Cooking with balls: Serbia honors animal testicles
A delicacy for medieval monarchs, a plate for the poorest and a treat for Tito, animal testicles, with a pinch of humour, are back on the menu, at least at one Serbian food festival.
A visitor needs no road signs to reach the tiny central village of Lunjevica, population 500. They can follow the smoke and smells from the barbecues and kettles at the 10th unofficial testicle-cooking “world championship”.
“In our region, we have cooked testicles for ages: our fathers prepared them, our grandfathers before them,” local farmer Dragan Todorovic said, slicing a set of horse testicles.
The challenge for this year’s 20-some competitors was to make the best “balls-goulash”, a twist on the ubiquitous regional stew but replacing classic meat cuts with testicles from rams, calves, bulls, donkeys, horses or other animals.
Some say the testicles should be diced into tiny pieces and soaked in wine for at least 30 minutes for the right consistency before simmered with the onions, garlic, peppers, tomatoes and herbs.
“Beware.
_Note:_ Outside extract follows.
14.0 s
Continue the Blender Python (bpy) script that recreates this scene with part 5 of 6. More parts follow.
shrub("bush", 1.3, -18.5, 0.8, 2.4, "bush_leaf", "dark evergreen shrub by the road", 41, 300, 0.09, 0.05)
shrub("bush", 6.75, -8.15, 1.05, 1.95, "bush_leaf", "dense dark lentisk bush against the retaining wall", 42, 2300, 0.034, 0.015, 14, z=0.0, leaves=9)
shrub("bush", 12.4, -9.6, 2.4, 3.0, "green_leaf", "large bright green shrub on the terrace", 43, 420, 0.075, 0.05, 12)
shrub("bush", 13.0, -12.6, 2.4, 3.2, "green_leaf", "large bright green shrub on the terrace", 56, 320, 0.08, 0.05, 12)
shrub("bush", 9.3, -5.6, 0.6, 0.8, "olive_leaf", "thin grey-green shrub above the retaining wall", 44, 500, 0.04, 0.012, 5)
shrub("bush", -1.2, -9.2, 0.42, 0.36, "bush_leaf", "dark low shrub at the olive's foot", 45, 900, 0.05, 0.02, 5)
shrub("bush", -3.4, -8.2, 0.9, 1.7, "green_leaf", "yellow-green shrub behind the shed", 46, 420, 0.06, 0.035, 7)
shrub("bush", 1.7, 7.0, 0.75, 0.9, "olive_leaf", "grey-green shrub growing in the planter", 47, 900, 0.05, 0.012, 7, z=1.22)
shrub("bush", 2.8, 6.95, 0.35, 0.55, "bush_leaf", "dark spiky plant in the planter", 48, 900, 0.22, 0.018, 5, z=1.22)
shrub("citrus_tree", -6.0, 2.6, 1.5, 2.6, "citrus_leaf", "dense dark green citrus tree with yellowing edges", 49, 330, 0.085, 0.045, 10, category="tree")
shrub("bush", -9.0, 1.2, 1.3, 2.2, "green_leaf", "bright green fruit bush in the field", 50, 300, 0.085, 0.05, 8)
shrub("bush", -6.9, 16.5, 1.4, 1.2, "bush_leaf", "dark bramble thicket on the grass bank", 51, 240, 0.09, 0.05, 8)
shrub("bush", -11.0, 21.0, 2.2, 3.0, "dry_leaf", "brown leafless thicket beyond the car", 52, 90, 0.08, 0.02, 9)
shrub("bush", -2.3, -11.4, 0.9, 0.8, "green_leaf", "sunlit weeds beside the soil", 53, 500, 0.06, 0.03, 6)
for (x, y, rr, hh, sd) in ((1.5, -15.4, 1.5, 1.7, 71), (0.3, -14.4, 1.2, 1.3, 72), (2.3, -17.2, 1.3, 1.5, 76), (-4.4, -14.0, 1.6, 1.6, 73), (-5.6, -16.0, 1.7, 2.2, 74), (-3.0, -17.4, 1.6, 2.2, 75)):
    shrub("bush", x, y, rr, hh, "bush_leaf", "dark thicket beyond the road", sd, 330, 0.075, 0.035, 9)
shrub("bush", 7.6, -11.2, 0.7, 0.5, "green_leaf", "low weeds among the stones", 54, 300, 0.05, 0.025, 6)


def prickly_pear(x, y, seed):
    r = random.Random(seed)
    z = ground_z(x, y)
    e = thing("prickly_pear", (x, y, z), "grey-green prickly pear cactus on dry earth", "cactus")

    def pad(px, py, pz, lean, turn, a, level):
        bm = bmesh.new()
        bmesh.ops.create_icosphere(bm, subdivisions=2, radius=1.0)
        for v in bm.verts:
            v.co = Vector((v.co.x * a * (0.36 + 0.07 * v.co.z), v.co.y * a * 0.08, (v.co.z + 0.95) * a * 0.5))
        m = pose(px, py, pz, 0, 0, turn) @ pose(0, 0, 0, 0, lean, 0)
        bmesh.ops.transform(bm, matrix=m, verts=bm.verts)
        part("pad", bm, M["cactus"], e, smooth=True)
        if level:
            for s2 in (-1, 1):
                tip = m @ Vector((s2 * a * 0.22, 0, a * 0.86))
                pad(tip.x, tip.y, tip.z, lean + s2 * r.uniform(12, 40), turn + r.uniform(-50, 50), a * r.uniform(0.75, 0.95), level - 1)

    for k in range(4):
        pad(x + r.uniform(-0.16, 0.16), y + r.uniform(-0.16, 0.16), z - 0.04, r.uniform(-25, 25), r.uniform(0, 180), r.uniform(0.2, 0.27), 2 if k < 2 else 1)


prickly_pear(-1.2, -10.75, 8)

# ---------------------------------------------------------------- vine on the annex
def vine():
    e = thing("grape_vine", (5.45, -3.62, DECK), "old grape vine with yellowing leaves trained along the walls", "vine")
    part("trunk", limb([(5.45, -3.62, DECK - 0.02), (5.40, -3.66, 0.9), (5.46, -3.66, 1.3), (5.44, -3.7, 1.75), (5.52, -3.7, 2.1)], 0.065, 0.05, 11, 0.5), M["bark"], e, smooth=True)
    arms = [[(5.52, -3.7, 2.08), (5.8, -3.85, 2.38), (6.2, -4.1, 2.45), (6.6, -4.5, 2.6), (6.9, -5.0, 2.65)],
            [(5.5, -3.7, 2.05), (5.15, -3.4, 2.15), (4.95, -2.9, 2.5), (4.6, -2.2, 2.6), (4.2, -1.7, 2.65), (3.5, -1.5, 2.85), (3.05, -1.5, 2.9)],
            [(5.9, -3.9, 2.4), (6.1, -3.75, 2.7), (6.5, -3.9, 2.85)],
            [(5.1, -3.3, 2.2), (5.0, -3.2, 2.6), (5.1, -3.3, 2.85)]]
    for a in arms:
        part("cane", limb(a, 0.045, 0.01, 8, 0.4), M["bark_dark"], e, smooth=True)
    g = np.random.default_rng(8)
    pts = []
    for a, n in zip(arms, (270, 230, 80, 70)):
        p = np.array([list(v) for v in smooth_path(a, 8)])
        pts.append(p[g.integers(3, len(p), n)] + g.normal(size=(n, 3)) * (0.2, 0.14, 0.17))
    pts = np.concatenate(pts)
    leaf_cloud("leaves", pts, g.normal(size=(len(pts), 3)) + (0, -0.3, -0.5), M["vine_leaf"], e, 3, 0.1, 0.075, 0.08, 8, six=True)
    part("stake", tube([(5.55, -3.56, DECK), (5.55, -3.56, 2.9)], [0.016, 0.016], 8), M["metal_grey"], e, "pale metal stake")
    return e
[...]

They should be cut diagonally, otherwise they lose their aphrodisiac effect,” warned Zdravko Djuric, a competitor from northern Serbia.
Local lore considers testicles an aphrodisiac, given their naturally high testosterone level, and organisers tap into this reputation.
“Better for the libido than any Viagra,” reads one of the slogans for the festival, which draws up to a thousand people, many from abroad.
“It’s so totally crazy, I had to be here,” said German cook Andre Niediek, a chef in a Cologne restaurant, stirring a pot of bull testicles spiced with “fine Serbian paprika”.
His own secret is timing. “Two and a half hours at least. This is not a quick lunch or fast food meal. ”
Some come “out of curiosity”, like Zoran Jeftic from the capital Belgrade who found the stewed glands “tasted similar to chicken.”
The festival’s founder Ljubomir Erovic says the event is not only a culinary competition but a bid to sweep away prejudice against Serbia that dates back to the 1990s wars in the Balkans. So he injects lots of humour, starting with the official poster — a drawing of a pot-bellied, mustachioed chef with his own testicles drooping right into his boiling cauldron of stew.
“The French boast with the Tour de France, and we boast with balls,” joked farmer Todorovic.
Erovic, who has authored a book entitled “Cooking with Balls”, said the delicacy was a favourite with many past notables, including Serbia’s 19th-century ruler prince Milos and communist Yugoslavia’s strongman Josip Broz Tito.
The four-member jury includes an American, Boston filmmaker Anna Wexler, its sole woman and non-Serb who discovered the festival “googling weird things late at night”.
When she contacted Erovic, he invited her to the event where she has been a regular since 2009. “Every year I come all the way out here just to judge the balls,” she said laughing.
A ram’s testicles stew was this year’s winner, but all entries were sampled at gala dinner where cocktail nibbles were grilled lamb testicles rustled up by a Danish competitor.
An annual tongue-in-cheek prize is also awarded to the “person with the biggest balls”, which this year pits German Chancellor Angela Merkel against US intelligence leaker Edward Snowden. Voting goes through the end of the year on the festival’s website.
Among previous winners were US President Barack Obama in 2010 and Wikileaks founder Julian Assange in 2011.